Le stampe 3d per salvare la Grande Barriera Corallina australiana
L’aumento della temperatura delle acque, imputabile in gran parte ai mutamenti climatici in atto, è tra le principali fonti di stress per la Grande Barriera Corallina australiana, la barriera di coralli più grande al mondo, che si estende per circa 2.300 chilometri. Tra le conseguenze più evidenti di questo stress c’è lo sbiancamento dei coralli, un fenomeno distruttivo che colpisce i reefs e i loro ecosistemi.
“Il colore caratteristico di ogni specie di corallo è dato dall’alga e diventa vivido in proporzione alla concentrazione di questo microorganismo – si legge su un approfondimento dell’agenzia Ansa – quando sussiste un’alterazione dell’ecosistema, i polipi del corallo espellono l’alga simbiotica, facendo assumere alla struttura calcarea una colorazione più pallida o lasciandola completamente bianca, da cui il nome del fenomeno”.
Come evidenziato da un recente studio su Nature firmato da decine di scienziati, la Grande Barriera australiana è nuovamente interessata da un maxi fenomeno di sbiancamento dei coralli, dopo quelli devastanti del ’98, del 2002 e del 2016. Ora alcuni ricercatori puntano a creare con la stampa 3D delle protesi di corallo che possano aiutare i reefs a riprendersi.
Il progetto dell’Università di Sydney
Per far fronte al problema dello sbiancamento dei coralli un gruppo di ricercatori dell’Università di Sydney ha scelto di realizzare una mappa tridimensionale della barriera per capire dove intervenire.
“L’idea dietro al progetto è quella di riuscire a mappare, monitorare e creare dei modelli della Grande Barriera, per capire dove è necessario intervenire – ha spiegato al The Guardian Renata Ferrari Legorreta, ricercatrice dell’Università di Sydney -. Grazie alla mappa 3d possiamo poi ricavare tutte le informazioni necessarie per agire e siamo in grado di fornire ai coralli la stessa esatta struttura del loro reef proprio perché ne abbiamo ottenuto i modelli prima che sbiancassero”.

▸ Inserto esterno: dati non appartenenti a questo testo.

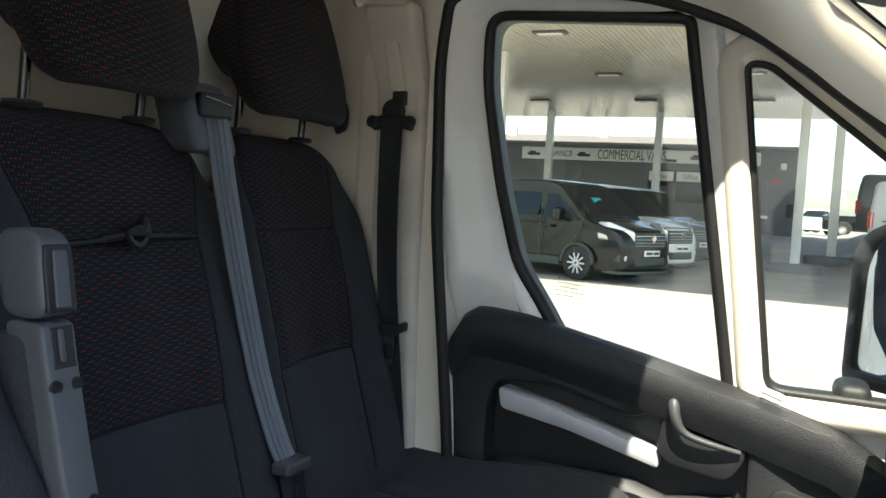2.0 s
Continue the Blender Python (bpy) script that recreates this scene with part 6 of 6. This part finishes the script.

La fotogrammetria e i modelli 3d
La nuova tecnologia utilizzata si basa sulla fotogrammetria, la scienza che ricava ricostruzioni virtuali 3d dalle fotografie. Queste ricostruzioni virtuali vengono successivamente utilizzate per stampare modelli reali del reef. L’obiettivo è quello di creare protesi che facciano da habitat per i pesci e da struttura di base su cui far crescere nuovi coralli.

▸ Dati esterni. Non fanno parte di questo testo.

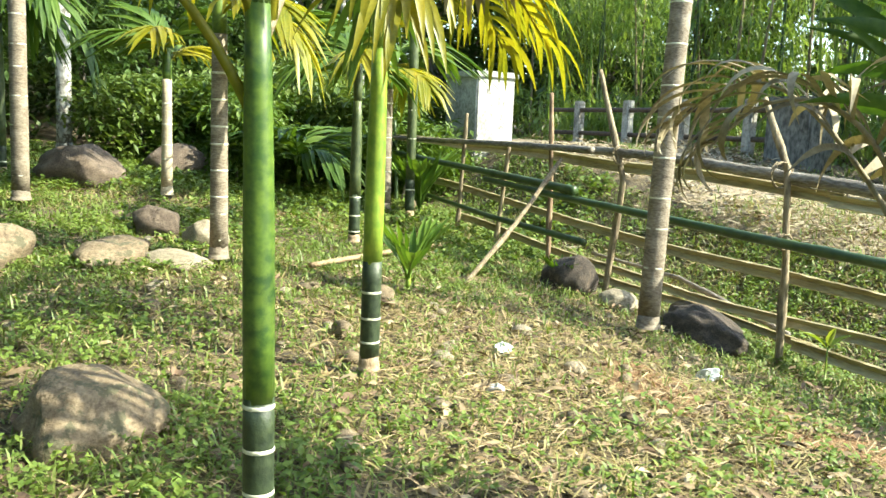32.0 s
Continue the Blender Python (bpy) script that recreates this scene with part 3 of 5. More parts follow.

Dopo aver testato la resilienza dei coralli ottenuti da stampa 3D in acqua, i ricercatori auspicano di poterne piantare alcuni sulla Grande Barriera corallina già quest’anno. L’estensione dell’operazione dipenderà dai fondi che l’Università riuscirà a raccogliere. I ricercatori stimano che per un primo progetto pilota sarebbero necessari circa 150mila dollari.
Nonostante la parte nord della Grande Barriera sia già gravemente danneggiata e per più del 20% morta, Ferrari si è detta ottimista sulle possibilità di salvare almeno la parte sud, pressoché intatta.
“Le barriere coralline sono esistite per centinaia di anni – ha affermato la ricercatrice -, e questo nuovo approccio può darci delle speranze per continuare a farle esistere. Inserendo i modelli sotto acqua, le larve che creano la barriera corallina (composta da animali polipoidi) verranno attratte anche dalle altre parti del reef”.
Non basta la tecnologia per salvare la Grande Barriera
L’innalzamento della temperatura dei mari, previsto nei prossimi anni tra i 2° e i 6° C, è la maggior minaccia per le barriere coralline. Secondo i ricercatori coinvolti nel progetto, le protesi e qualsiasi altro sforzo mirato a salvaguardare la Grande Barriera Corallina, sarà inutile se governi e comuni non decideranno di agire a livello locale, regionale e globale per contrastare i cambiamenti climatici.